> _Task directions_
No images are to be carried over; print all other material exactly as it stands.
-- start of Supplied data --
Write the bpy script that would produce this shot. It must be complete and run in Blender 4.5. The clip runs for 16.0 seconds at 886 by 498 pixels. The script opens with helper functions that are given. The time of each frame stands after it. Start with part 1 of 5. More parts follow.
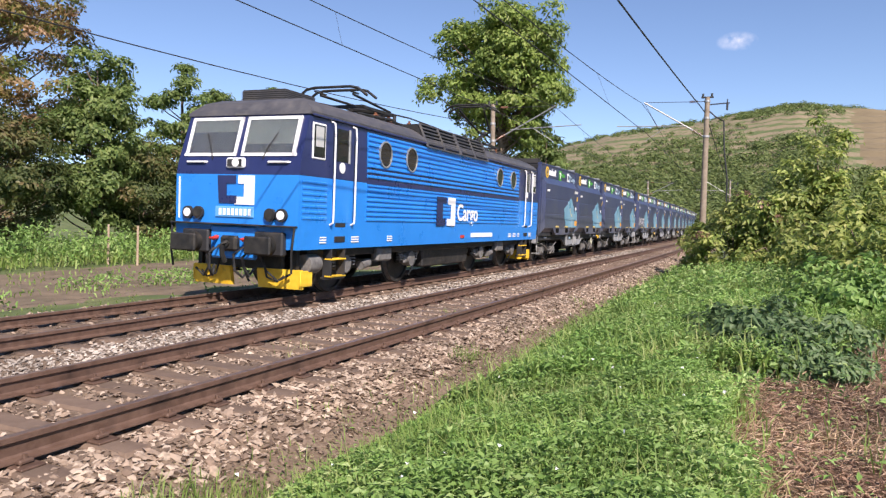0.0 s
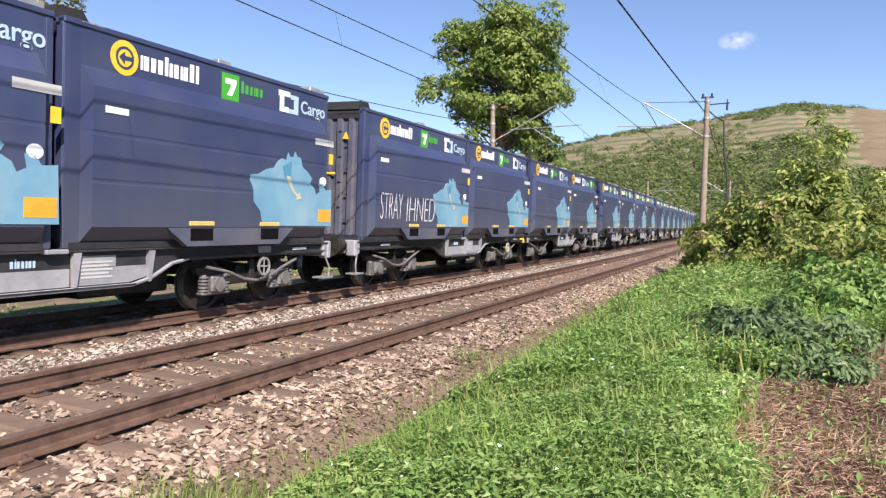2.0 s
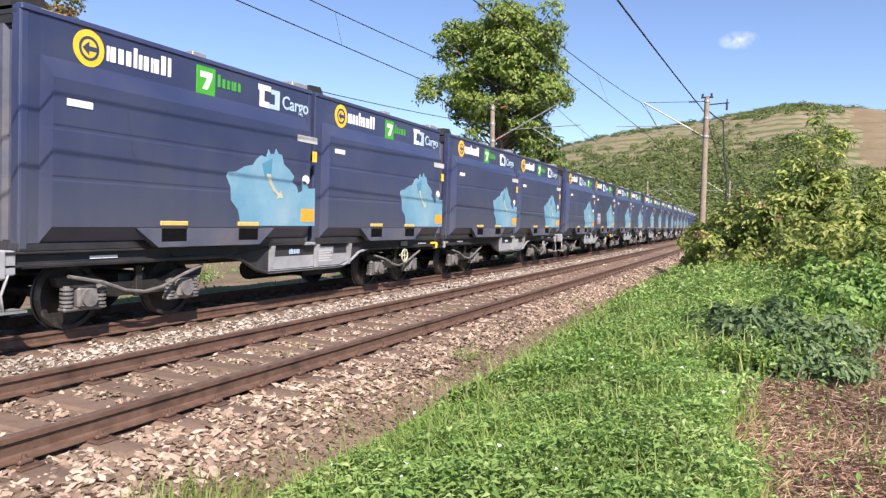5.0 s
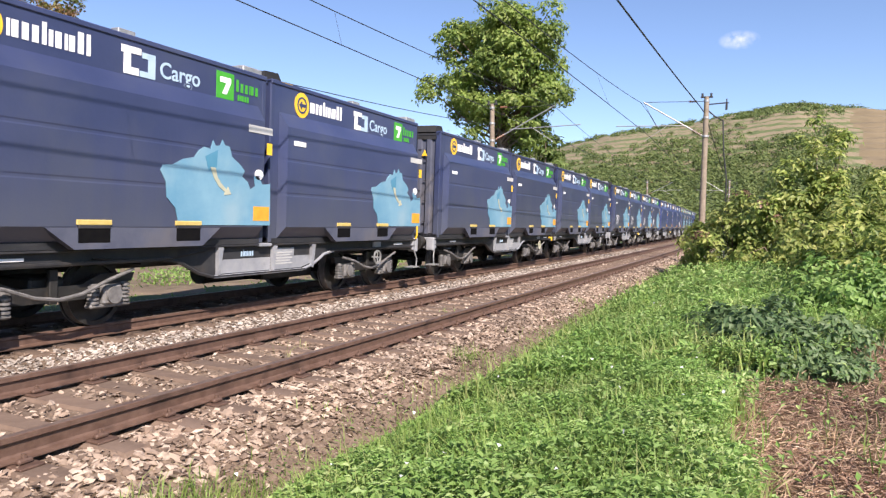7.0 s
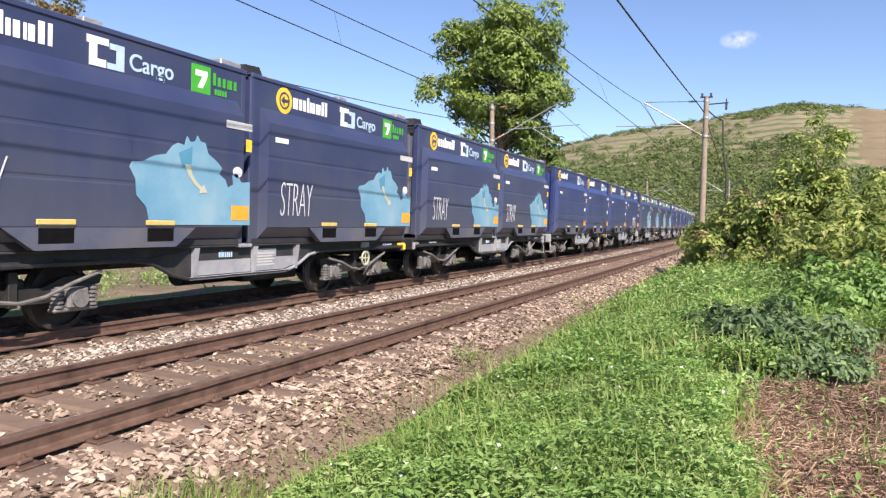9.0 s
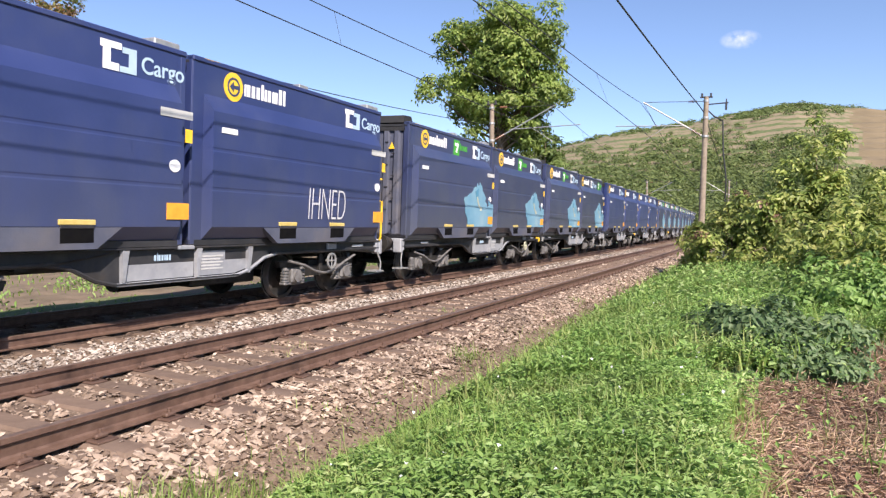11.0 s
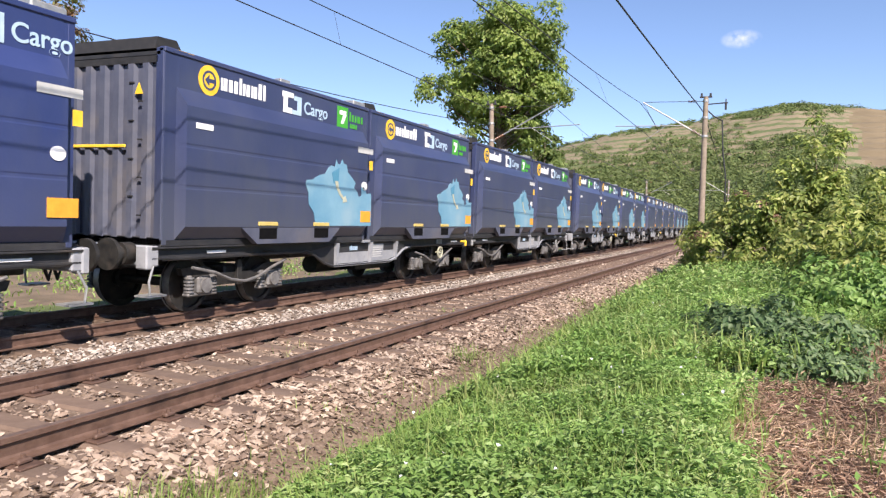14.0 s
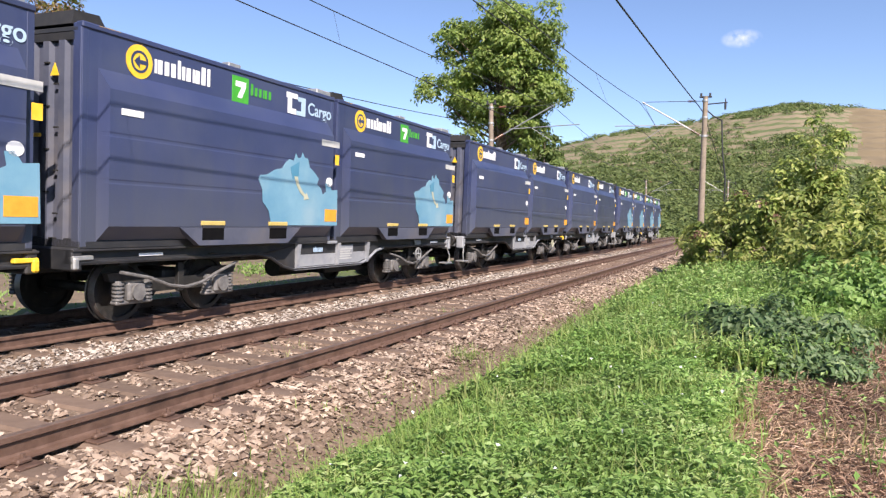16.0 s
-- end of Supplied data --
> _Result below_
Write the bpy script that would produce this shot. It must be complete and run in Blender 4.5. The clip runs for 16.0 seconds at 886 by 498 pixels. The script opens with helper functions that are given. The time of each frame stands after it. Start with part 1 of 5. More parts follow.
0.0 s
2.0 s
5.0 s
7.0 s
9.0 s
11.0 s
14.0 s
16.0 s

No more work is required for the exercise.